We also didn't like this, so we switched to a circular layout where you have a walking stick indicating where the hikers are and which direction we are going. No more sliding. This method is described in detail in the forums. Some have even pointed out some really nice hiker models that can be used in this layout.


Sure, there is some workaround, but decaying cards and introducing new ones is still a task you're stuck with every turn, one way or another.

SookySunky wrote:
aldaryn wrote:
adding little rules that make thematic sense but may take a bit of extra work to remember


With the player aids this game provides, we find Morels to be one of the few games we have where we DON'T need to confer with the rules each time we play, even if we only play once every two weeks.


alderyn wrote:
It’s even possible (through particularly bad play) to end up having to pass for several turns with no play – and even though it’s rare, that seems like an awful big no-no for a spouse game


If you are suggesting that someone's spouse would so badly as to repeatedly get into this situation, and that this would be a reason for it NOT to be a good spouse game in general, I think that is more of a spouse issue, not a game issue. I feel the typical spouse games, are 2-player games, interactive but not heavily confrontational that play in about 30 minutes. I absolutely do not mind that they require both players to be a little bit intelligent. The hand limit is part of why this is a good strategic game, forcing interesting decisions, in my opinion.
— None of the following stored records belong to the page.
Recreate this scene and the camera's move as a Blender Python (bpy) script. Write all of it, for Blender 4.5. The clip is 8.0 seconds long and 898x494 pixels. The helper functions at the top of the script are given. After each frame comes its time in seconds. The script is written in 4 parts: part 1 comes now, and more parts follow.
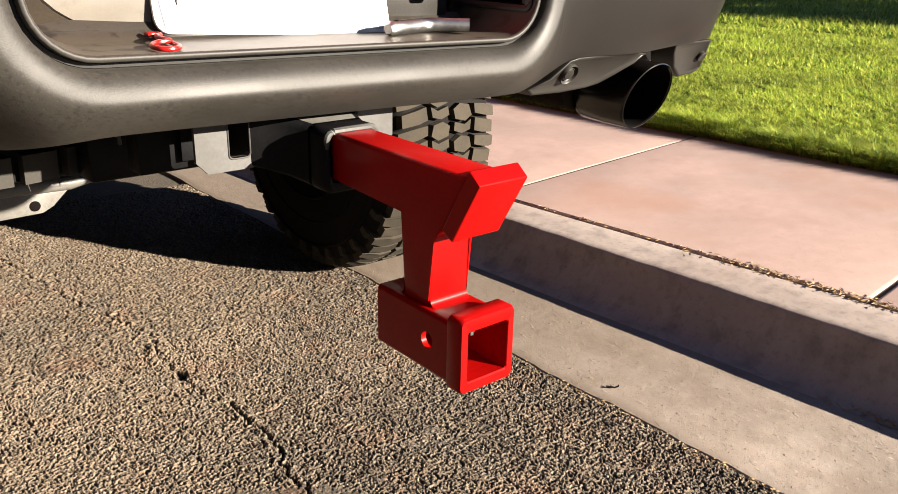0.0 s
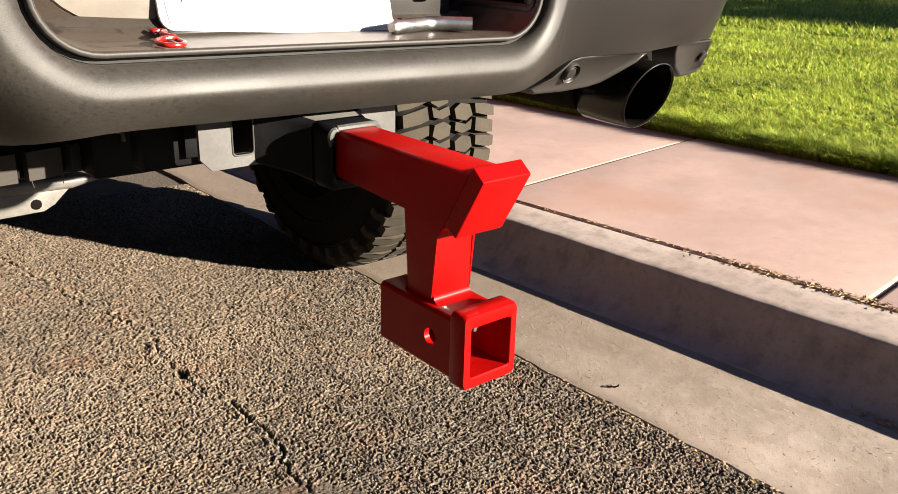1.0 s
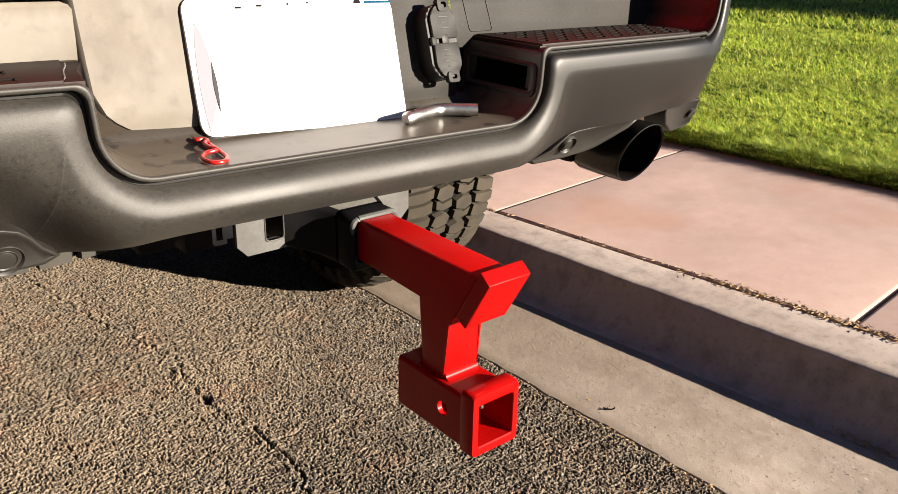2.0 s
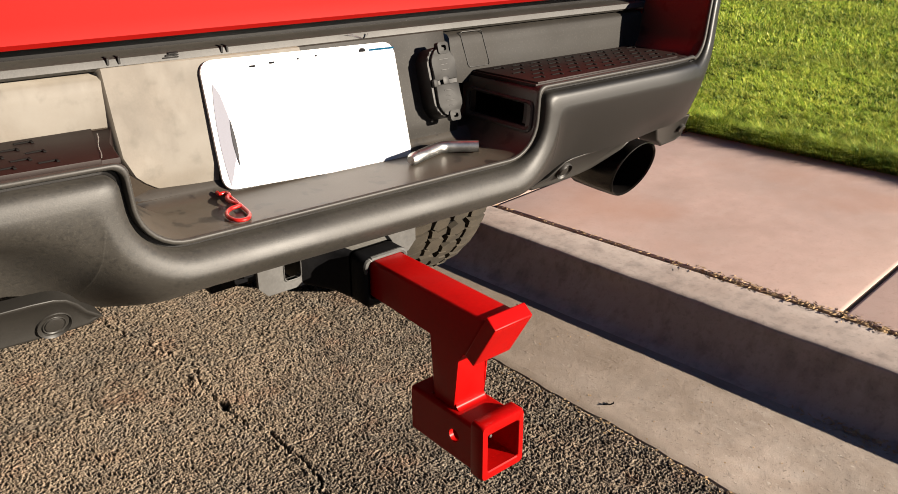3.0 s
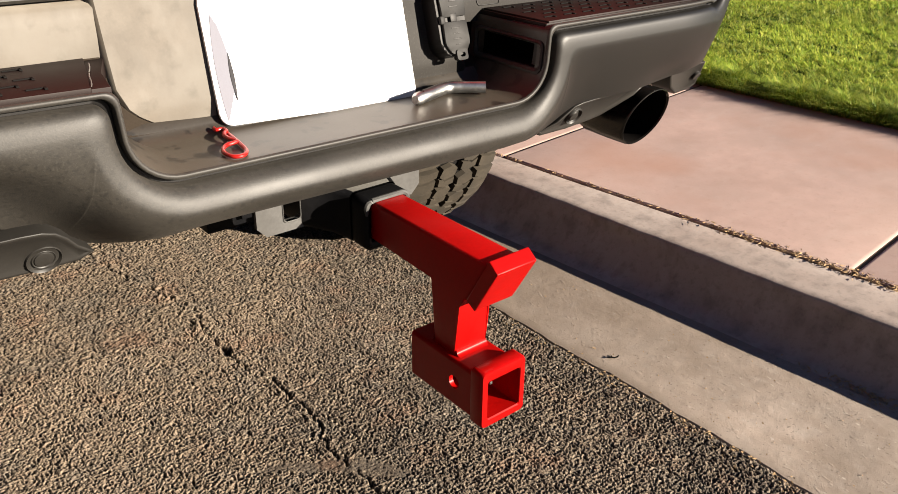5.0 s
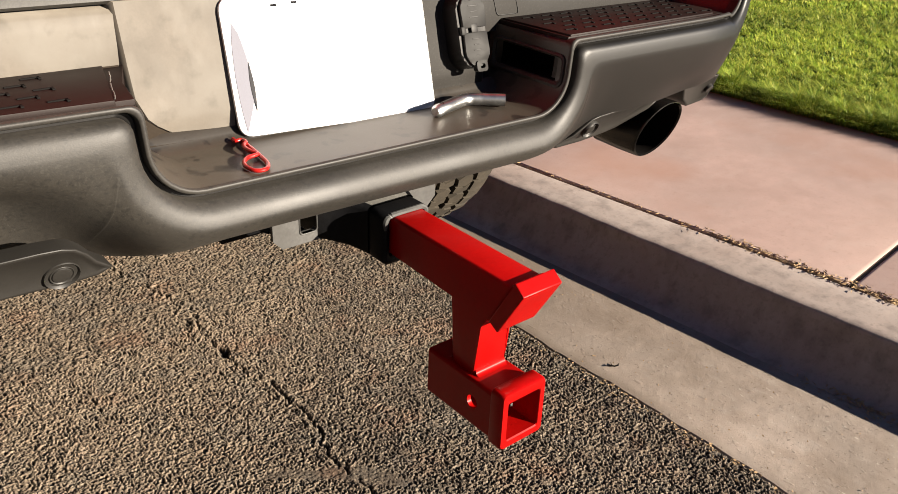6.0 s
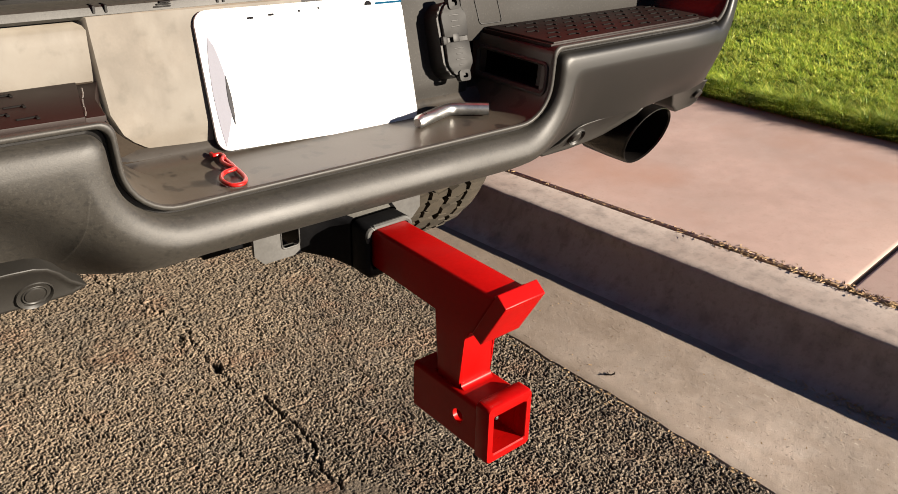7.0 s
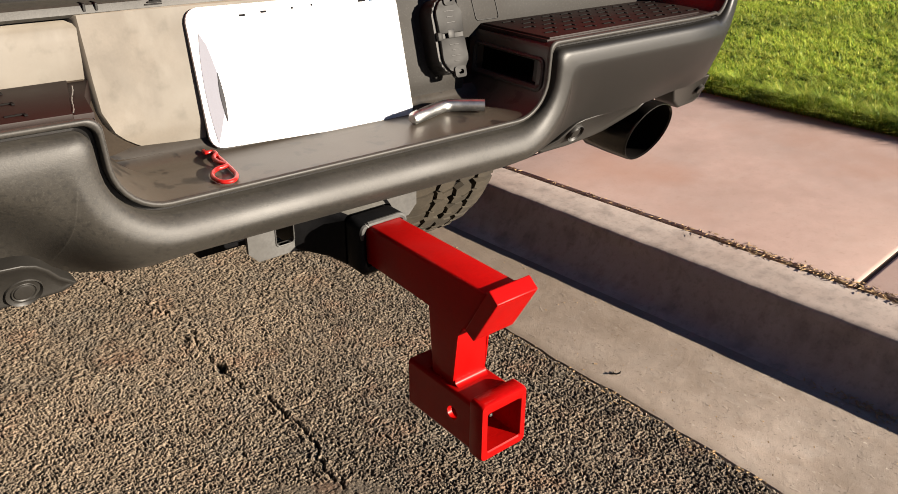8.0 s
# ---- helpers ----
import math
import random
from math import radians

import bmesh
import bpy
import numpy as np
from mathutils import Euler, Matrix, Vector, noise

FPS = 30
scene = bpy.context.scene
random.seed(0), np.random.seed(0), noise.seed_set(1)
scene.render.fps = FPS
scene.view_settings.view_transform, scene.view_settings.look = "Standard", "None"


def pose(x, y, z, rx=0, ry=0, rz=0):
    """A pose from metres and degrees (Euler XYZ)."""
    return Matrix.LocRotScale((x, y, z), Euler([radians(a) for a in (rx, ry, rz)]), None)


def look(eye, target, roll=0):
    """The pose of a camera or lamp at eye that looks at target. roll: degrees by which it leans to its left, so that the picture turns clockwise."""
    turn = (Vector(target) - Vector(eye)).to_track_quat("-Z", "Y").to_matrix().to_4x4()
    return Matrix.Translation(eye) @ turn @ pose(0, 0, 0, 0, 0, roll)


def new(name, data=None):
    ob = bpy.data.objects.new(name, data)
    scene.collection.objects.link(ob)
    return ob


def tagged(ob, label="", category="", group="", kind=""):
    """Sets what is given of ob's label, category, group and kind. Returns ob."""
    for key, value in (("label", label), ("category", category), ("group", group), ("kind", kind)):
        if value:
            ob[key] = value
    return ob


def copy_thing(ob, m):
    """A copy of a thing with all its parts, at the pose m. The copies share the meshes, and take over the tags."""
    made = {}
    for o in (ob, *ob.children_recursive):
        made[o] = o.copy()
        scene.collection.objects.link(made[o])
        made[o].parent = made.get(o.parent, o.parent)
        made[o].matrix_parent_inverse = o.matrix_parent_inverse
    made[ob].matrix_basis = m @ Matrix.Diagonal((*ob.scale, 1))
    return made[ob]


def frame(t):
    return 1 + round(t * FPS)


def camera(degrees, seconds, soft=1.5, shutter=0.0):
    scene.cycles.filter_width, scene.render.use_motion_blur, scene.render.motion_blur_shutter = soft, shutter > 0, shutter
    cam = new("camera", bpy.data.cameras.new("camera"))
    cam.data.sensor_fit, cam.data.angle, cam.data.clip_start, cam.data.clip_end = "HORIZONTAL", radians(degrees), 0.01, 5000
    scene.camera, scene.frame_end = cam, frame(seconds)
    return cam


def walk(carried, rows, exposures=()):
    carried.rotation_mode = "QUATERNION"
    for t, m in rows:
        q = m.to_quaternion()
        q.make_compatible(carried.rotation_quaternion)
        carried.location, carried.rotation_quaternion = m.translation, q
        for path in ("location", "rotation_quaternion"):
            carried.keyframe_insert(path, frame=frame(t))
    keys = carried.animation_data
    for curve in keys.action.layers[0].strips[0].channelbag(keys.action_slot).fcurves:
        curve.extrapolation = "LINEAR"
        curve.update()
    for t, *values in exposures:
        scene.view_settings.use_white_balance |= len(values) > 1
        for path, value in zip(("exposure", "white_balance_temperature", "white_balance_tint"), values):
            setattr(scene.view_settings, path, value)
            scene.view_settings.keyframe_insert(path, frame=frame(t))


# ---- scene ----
cam = camera(56.0, 8.0, soft=0.9)
PATH = [
    (0, (-0.545, -0.62, 0.936), (0.663, 0.817, 0.247), 1.3),
    (0.5, (-0.55, -0.618, 0.933), (0.661, 0.82, 0.25), 1.5),
    (1, (-0.552, -0.621, 0.932), (0.659, 0.815, 0.247), 1.5),
    (1.5, (-0.562, -0.634, 0.955), (0.644, 0.805, 0.267), 1.3),
    (2, (-0.608, -0.669, 1.093), (0.589, 0.758, 0.364), 1.2),
    (2.2, (-0.628, -0.69, 1.165), (0.569, 0.729, 0.4222), 1.2),
    (3.3, (-0.644, -0.695, 1.212), (0.526, 0.701, 0.386), -0.7),
    (3.5, (-0.636, -0.706, 1.208), (0.524, 0.685, 0.359), -0.8),
    (4, (-0.615, -0.71, 1.193), (0.527, 0.677, 0.315), -0.7),
    (4.5, (-0.612, -0.705, 1.186), (0.523, 0.681, 0.297), -0.3),
    (5, (-0.623, -0.68, 1.183), (0.516, 0.701, 0.29), 0.6),
    (5.2, (-0.627, -0.664, 1.195), (0.5215, 0.711, 0.3018), 1.0),
    (6.3, (-0.645, -0.618, 1.205), (0.521, 0.724, 0.291), 2.6),
    (6.5, (-0.637, -0.617, 1.197), (0.535, 0.732, 0.3), 2.0),
    (7, (-0.614, -0.63, 1.202), (0.552, 0.729, 0.311), 1.3),
    (7.5, (-0.596, -0.638, 1.199), (0.556, 0.736, 0.314), 0.6),
    (8, (-0.592, -0.645, 1.193), (0.549, 0.737, 0.306), 0.5),
]
walk(cam, [(t, look(eye, target, roll)) for t, eye, target, roll in PATH],
     exposures=[(0.0, 2.32), (1.5, 2.34), (2.2, 2.04), (3.3, 1.85), (4.0, 1.91), (5.2, 1.95), (6.3, 1.89), (8.0, 1.88)])

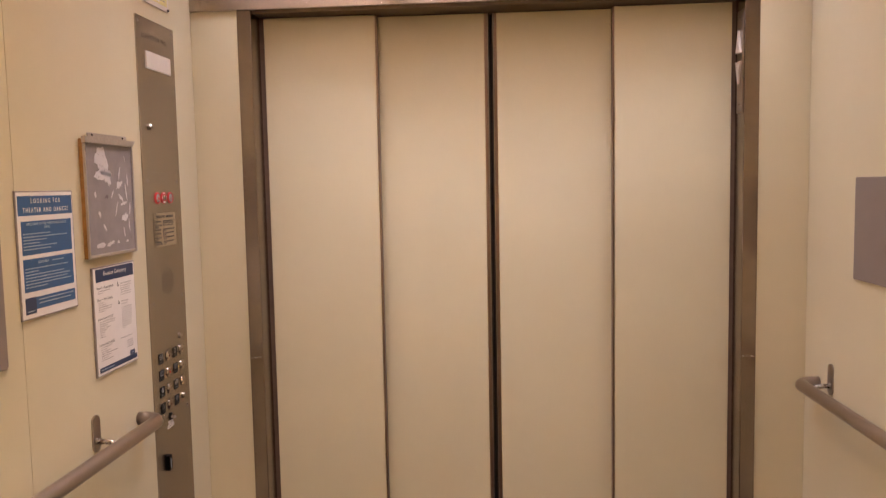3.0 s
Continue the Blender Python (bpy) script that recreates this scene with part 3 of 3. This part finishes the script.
for r in range(4):
    for c in range(2):
        if (r, c) != (3, 1):
            push_button(BX[c], RZ[r], None if r == 2 else RED_LIT if (r, c) == (1, 0) else RED_LENS)

# stop key with red engraving
stop = key_lock(BX[1], RZ[3] + 0.001, 0.0098, 0.007, slot=False)
bm = bmesh.new()
lathe(bm, 0, 0, [(0.0056, T + 0.0074), (0.0044, T + 0.0075)], 24, cap1=False)
box(bm, -0.0068, -0.0050, -0.0008, 0.0008, T + 0.0070, T + 0.0076)
box(bm, 0.0050, 0.0068, -0.0008, 0.0008, T + 0.0070, T + 0.0076)
part("key_slot", bm, DARK, stop)
for txt, dx, dz, size in (("RUN", -0.0208, 0.001, 0.0058), ("STOP", 0.0222, 0.001, 0.0058), ("STOP", -0.001, -0.0168, 0.0086)):
    part("engraving", letters(txt, size, BX[1] + dx, RZ[3] + dz, T + 0.0002, wide=1.05, depth=0.0001, spacing=1.1), RED_INK, panel)

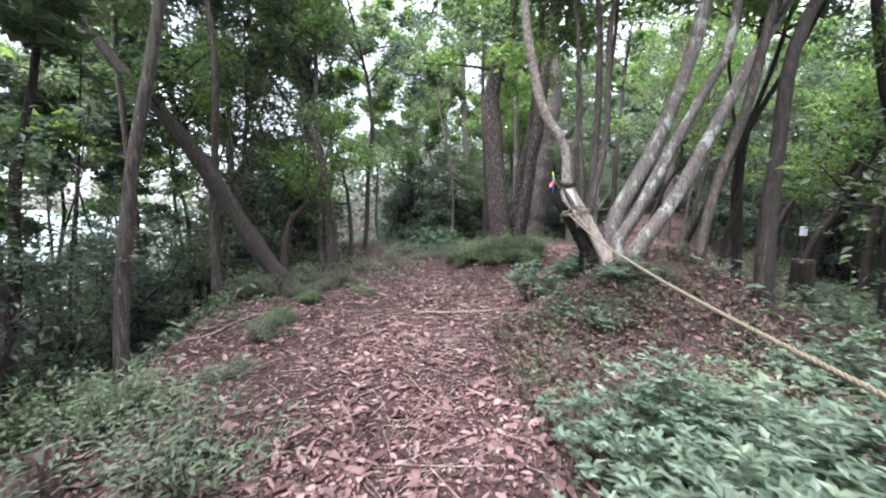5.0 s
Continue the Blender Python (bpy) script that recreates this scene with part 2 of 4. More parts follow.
def part(name, data, material, parent=None, label=""):
    """Links a mesh or a bmesh as one object under a thing or a part."""
    if isinstance(data, bmesh.types.BMesh):
        me = bpy.data.meshes.new(name)
        data.to_mesh(me)
        data.free()
        data = me
    if not data.materials:
        data.materials.append(material)
    ob = new(name, data)
    if parent:
        ob.parent = parent
    return tagged(ob, label)


def curve_points(pts, step):
    """Points along a smooth curve through pts."""
    p = np.asarray(pts, float)
    p = np.vstack([2 * p[0] - p[1], p, 2 * p[-1] - p[-2]])
    out = []
    for a, b, c, d in zip(p, p[1:], p[2:], p[3:]):
        n = max(2, int(np.linalg.norm(c - b) / step))
        for k in np.arange(n) / n:
            out.append(0.5 * (2 * b + (c - a) * k + (2 * a - 5 * b + 4 * c - d) * k * k + (3 * b - a - 3 * c + d) * k ** 3))
    out.append(p[-2])
    return np.array(out)


def tube(pts, radii, sides=8, rough=0.0, rng=None, lobes=0.0):
    """Quads of a tube along pts, with uneven sides and closed ends."""
    pts, radii = np.asarray(pts, float), np.asarray(radii, float)
    t = np.gradient(pts, axis=0)
    t /= np.linalg.norm(t, axis=1)[:, None] + 1e-9
    ref = np.array([0.0, 1.0, 0.0]) if abs(t[:, 1]).mean() < 0.8 else np.array([1.0, 0.0, 0.0])
    u = np.cross(t, ref)
    u /= np.linalg.norm(u, axis=1)[:, None] + 1e-9
    v = np.cross(t, u)
    a = np.linspace(0, 2 * math.pi, sides, endpoint=False)
    k = np.ones((len(pts), sides))
    if rng is not None:
        k += rough * rng.standard_normal((len(pts), sides))
        k += lobes * np.cos(a * 3 + rng.uniform(0, 6))[None] + lobes * 0.6 * np.cos(a * 5 + rng.uniform(0, 6))[None]
    r = radii[:, None] * k
    ring = pts[:, None] + r[..., None] * (np.cos(a)[None, :, None] * u[:, None] + np.sin(a)[None, :, None] * v[:, None])
    verts = np.vstack([ring.reshape(-1, 3), pts[:1], pts[-1:]])
    i, j = np.meshgrid(np.arange(len(pts) - 1), np.arange(sides), indexing="ij")
    i, j = i.ravel(), j.ravel()
    j2 = (j + 1) % sides
    faces = np.stack([i * sides + j, (i + 1) * sides + j, (i + 1) * sides + j2, i * sides + j2], 1)
    n, jj = len(pts) * sides, np.arange(sides)
    last = (len(pts) - 1) * sides
    caps = []
    for q in range(0, sides, 2):
        caps.append((n, q, (q + 1) % sides, (q + 2) % sides))
        caps.append((n + 1, last + (q + 2) % sides, last + (q + 1) % sides, last + q))
    return verts, np.vstack([faces, np.array(caps)])


def joined(pieces):
    verts, faces, n = [], [], 0
    for v, f in pieces:
        verts.append(v)
        faces.append(f + n)
        n += len(v)
    return np.vstack(verts), np.vstack(faces)


def leaves(base, along, size, rng, width=0.42, flat=0.6, curl=0.25):
    """Folded leaf blades: two triangles each, from their stalks along their axes."""
    n = len(base)
    d = along / (np.linalg.norm(along, axis=1)[:, None] + 1e-9)
    up = rng.standard_normal((n, 3)) * (1 - flat) + np.array([0, 0, flat * 1.5])
    side = np.cross(d, up)
    side /= np.linalg.norm(side, axis=1)[:, None] + 1e-9
    nrm = np.cross(side, d)
    s = np.asarray(size).reshape(-1, 1) * np.ones((n, 1))
    fold = rng.uniform(0.0, curl, (n, 1)) * s
    mid = base + d * s * 0.45
    v = np.empty((n, 4, 3))
    v[:, 0], v[:, 2] = base, base + d * s - nrm * fold * 0.8
    v[:, 1], v[:, 3] = mid + side * s * width * 0.5 + nrm * fold * 0.5, mid - side * s * width * 0.5 + nrm * fold * 0.5
    k = np.arange(n)[:, None] * 4
    faces = np.concatenate([k + [0, 1, 2], k + [0, 2, 3]], 1).reshape(-1, 3)
    return v.reshape(-1, 3), faces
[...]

In the second case here, I'm not saying you get repeatedly into this situation, I'm saying that there are more and more games available every day, and a frustrating first experience like this (which happened in one of my teaching games) can make the game seem like a bummer and keep people from wanting to play again. I love the hand limit - and in fact that is one of the many similarities with Jaipur, where the hand limit is used to induce tension. The hand limit though, isn't what induces "forced passes", but the limitations on turn options (requiring 2-3 cards). In both this and the previous comment, the real problem is a lack of freedom - the inability to play just one card. You can end up with a really clogged hand even during what seems like reasonable play, and the baskets seem like a patchwork solution to an inelegant system. Jaipur at most forces you to sell two of the good cards, whereas Morels requires two or really three for anything lucrative. And Jaipur's rounds end far before it's possible for a "completely dead" card (like, the only silver left) to really affect the game, unlike Morels.


Edit: Don't get me wrong, I think that when a game cleverly forces players into rough positions or few options, room for strategy increases. If everyone had full freedom, one optimal strategy would dominate. But it seems like the high stipulations on card play in Morels go too far the other way.